David, at first, didn’t believe us because it was truly impossible.  We had to convince David that he had to do something. David was horrified; he was also the world’s nicest guy. The three of us went down to Andrew’s office.  On the way down, David confessed that he had no idea what to do. Neither did we.

David explained to Andrew that it was a total miscommunication and apologized. He immediately gave him a huge raise (I don't remember how much it was, but Don and I thought Andrew was now the highest paid media estimator in the city).  Then David did the most incredible thing.  David asked Andrew to call his wife.  David took the phone, apologized to her for having a miserable holiday and then invited her to have dinner with Andrew at the Four Seasons followed by theater, with a limousine to pick her up, take them to theater and then take them home, all as guests of the agency. He told her about the raise and then told her that everyone loved her husband (David barely knew who he was).  

It was an amazing on-the-spot recovery.

It is simply an awful story with a lovely ending and I think with his raise, Andrew became the highest paid media estimator in the business.

May your holidays be wonderful and filled with love.  And may you all get a great raise.


  1. Wow, what a story.
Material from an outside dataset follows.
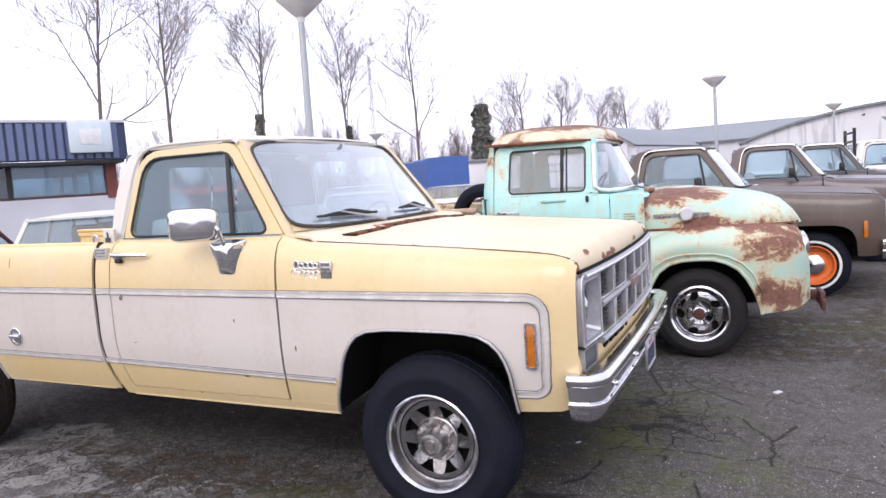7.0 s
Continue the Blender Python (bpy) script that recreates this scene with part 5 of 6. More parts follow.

That poor guy (I remember estimators, but don't tell anyone; it's just between us, Paul). What a classy move by David. I believe behavior like David's is now referred to as 'old school.'

    1. If that is "old school", I will take it every time. David McCall was a very class act.

  2. Yeah, that's what I meant classy behavior has become old school.

  3. Wow, what a story, Paul. Thank you. Now, as I wipe few tears from my eyes, on to the really awful story that I haven't read yet!!

  4. Quite the opposite of the story I related!

  5. Hey.. can I take this as part of my blog... sanjeev kotnala. Com where you would find a lot of Indian stories under FUN IN ADVERTISINFG... I may do a bit of tinkering here and there if that's OK with you...

    1. Thank you for asking. You may not use my copyrighted material and it cannot be changed in any way.